■ **BRIEF**
Work out how many lines of the listing hold the string "recreates", then answer with that number and nothing else.

■ **MATERIAL PROVIDED**
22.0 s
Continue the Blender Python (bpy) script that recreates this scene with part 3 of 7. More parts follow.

---

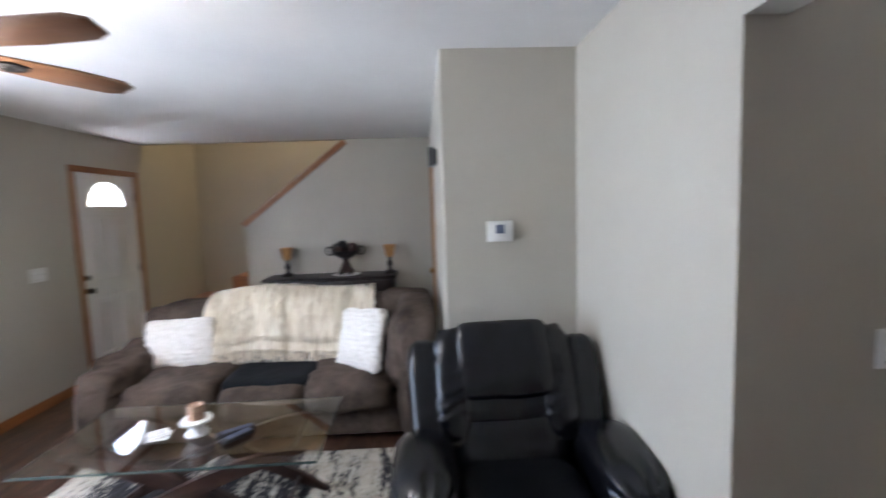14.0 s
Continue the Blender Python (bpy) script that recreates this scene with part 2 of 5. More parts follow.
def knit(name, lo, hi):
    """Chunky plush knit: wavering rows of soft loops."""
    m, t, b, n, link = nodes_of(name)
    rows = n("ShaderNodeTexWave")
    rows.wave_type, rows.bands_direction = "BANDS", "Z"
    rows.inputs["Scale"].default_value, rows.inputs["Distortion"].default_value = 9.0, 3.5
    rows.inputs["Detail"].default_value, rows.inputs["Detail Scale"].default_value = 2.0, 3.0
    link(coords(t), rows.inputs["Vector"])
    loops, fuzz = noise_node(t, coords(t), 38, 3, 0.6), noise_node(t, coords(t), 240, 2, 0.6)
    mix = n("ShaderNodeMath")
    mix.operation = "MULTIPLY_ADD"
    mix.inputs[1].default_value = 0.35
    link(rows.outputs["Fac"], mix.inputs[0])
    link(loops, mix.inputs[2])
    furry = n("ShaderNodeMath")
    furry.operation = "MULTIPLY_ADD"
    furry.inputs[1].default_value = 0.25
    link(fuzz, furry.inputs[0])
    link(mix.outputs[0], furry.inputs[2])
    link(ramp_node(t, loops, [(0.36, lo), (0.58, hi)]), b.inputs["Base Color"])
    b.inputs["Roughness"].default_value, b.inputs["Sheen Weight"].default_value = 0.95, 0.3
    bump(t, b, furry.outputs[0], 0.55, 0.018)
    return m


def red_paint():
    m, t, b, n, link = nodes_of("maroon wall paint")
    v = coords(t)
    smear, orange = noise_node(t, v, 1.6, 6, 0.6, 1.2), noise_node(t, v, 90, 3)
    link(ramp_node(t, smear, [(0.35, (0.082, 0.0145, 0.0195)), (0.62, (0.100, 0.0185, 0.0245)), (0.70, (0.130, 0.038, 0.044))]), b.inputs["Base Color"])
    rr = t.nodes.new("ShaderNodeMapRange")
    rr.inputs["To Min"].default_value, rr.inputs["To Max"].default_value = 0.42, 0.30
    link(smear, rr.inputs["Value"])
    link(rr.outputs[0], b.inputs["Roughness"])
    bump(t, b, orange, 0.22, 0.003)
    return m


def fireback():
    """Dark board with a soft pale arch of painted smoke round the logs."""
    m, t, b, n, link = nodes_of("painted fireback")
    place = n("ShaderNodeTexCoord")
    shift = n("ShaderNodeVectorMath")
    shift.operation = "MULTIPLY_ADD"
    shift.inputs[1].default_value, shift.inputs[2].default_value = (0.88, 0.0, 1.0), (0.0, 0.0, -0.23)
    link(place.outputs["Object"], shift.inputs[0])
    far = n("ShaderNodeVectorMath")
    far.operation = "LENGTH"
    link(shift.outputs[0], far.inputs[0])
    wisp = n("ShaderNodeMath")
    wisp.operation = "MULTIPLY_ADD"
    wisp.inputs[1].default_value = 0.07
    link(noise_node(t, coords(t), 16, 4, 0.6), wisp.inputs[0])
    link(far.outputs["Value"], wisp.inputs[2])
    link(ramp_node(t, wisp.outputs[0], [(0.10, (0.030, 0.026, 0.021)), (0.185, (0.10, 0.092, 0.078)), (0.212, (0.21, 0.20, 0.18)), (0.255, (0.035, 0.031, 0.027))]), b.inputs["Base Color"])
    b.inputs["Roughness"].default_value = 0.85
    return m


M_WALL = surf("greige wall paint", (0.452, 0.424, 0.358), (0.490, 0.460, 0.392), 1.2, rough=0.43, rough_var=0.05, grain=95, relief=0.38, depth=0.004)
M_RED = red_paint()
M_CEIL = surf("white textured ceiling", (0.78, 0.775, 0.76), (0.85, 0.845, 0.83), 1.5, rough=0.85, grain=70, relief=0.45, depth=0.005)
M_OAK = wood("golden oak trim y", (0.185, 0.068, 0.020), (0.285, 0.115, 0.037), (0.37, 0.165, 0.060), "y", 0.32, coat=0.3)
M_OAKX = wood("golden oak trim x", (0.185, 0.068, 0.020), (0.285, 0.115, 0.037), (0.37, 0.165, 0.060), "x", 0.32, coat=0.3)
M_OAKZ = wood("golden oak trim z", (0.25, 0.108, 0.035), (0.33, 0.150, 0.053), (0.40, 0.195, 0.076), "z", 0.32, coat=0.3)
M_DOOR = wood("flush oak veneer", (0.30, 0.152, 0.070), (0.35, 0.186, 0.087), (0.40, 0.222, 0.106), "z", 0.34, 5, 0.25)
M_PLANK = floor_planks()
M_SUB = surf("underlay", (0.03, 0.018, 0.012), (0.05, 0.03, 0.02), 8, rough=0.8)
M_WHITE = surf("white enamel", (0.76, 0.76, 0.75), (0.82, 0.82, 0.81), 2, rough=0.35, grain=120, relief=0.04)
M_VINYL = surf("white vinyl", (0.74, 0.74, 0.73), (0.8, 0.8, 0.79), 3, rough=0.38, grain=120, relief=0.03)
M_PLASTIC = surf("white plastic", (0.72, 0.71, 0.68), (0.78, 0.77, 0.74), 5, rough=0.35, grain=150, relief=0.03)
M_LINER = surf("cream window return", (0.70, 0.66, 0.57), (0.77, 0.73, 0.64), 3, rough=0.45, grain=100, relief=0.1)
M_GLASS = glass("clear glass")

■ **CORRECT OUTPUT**
2